## Recorded data
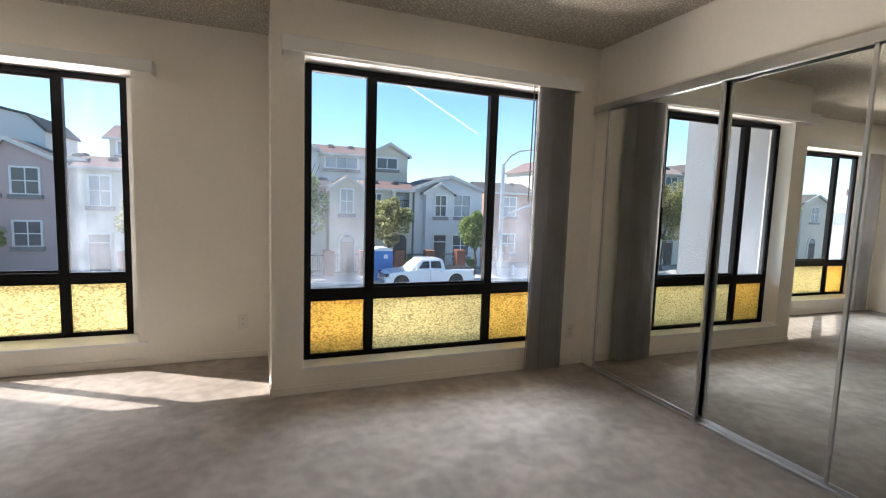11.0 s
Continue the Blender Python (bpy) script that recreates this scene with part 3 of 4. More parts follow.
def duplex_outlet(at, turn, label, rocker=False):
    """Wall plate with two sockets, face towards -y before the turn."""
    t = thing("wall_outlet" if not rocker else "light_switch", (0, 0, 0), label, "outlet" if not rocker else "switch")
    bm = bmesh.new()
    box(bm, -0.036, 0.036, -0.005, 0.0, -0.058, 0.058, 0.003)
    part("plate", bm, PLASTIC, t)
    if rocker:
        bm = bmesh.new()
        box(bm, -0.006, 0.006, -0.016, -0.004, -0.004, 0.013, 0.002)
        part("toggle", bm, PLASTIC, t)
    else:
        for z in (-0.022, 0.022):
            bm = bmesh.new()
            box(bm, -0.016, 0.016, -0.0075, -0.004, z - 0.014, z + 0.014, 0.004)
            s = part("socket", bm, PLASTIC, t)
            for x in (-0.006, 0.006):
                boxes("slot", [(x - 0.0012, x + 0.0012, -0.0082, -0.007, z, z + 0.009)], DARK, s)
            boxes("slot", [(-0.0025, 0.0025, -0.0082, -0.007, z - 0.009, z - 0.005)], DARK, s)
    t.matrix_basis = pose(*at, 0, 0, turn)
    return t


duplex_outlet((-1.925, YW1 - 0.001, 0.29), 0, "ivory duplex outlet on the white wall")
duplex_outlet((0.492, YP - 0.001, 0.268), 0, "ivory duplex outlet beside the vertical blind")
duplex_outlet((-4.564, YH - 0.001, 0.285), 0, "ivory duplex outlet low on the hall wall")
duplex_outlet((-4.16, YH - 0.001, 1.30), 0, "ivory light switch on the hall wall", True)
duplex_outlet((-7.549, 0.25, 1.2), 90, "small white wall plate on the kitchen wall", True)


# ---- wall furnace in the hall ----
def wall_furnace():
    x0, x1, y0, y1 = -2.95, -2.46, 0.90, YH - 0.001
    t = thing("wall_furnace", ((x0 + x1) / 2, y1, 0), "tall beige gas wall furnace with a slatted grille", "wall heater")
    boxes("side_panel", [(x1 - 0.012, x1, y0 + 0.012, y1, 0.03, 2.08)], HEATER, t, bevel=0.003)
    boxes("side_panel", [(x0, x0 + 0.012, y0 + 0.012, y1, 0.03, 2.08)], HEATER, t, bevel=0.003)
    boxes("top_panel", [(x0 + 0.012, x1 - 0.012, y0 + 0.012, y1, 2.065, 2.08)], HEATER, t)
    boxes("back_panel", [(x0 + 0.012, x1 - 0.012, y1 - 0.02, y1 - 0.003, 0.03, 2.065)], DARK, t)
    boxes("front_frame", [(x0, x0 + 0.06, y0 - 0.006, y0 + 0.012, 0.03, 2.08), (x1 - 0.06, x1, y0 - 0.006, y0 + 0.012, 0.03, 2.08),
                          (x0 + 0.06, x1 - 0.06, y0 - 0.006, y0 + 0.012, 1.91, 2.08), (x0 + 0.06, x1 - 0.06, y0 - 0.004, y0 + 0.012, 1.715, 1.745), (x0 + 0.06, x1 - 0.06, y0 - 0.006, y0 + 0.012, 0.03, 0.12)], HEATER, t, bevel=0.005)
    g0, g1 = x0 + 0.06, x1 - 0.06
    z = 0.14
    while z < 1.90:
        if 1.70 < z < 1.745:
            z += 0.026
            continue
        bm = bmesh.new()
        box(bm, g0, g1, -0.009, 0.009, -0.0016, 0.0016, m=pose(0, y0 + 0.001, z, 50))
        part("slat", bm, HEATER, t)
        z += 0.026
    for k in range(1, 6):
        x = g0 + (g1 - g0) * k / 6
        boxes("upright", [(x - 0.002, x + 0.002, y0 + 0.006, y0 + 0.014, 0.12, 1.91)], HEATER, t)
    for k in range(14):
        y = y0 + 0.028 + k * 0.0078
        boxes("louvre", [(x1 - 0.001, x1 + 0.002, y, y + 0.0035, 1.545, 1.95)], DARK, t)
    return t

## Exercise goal
Count the lines of the data that include the string "with", and give only that number.

## Complete answer
3